Trois ans après, David Hotyat, sa compagne et le couple d’amis sont jugés à la cour d’assises de Haute-Savoie. « J’ai eu aucune excuse, aucun regard », se souvient Mario Leblanc. « Je retiens ma rage, et le but pour moi, c’était de lui montrer qu’il avait fait ça pour rien parce qu’il restait quand même quelqu’un », souligne-t-il. Le meurtrier est condamné à la peine maximale encourue, la réclusion criminelle à perpétuité assortie d’une peine de sûreté de 22 ans.
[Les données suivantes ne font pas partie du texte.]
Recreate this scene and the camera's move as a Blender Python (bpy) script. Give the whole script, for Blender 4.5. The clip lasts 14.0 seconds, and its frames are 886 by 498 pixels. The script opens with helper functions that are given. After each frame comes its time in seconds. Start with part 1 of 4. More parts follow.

Sa compagne Alexandra Lefebvre écope de 10 ans d’emprisonnement sans sureté et le couple d’amis, de 7 et 15 ans de réclusion. « Je me dis que même au bout de 22 ans de prison, finalement, sa peine n’est pas payée. Parce que nous, on va vivre avec ça jusqu’à ce qu’on disparaisse aussi », met en avant Mario Leblanc.

Le jeune homme va mettre du temps à se reconstruire. Mais vingt ans après l’affaire, il est parvenu à s’en sortir. « Là, aujourd’hui, j’ai une vie stable, un boulot, une compagne, une maison… je vis normalement », raconte-t-il. « Je fais tout ce que je peux pour devenir une personne dont ma mère aurait pu être fière », ajoute-t-il, assurant y penser encore « tous les jours ». En septembre 2025, David Hotyat va pouvoir demander sa liberté conditionnelle. Une pensée difficile pour Mario Leblanc. « Il va être dehors, il aura purgé sa peine. Moi, je serai encore à purger la mienne », constate-t-il.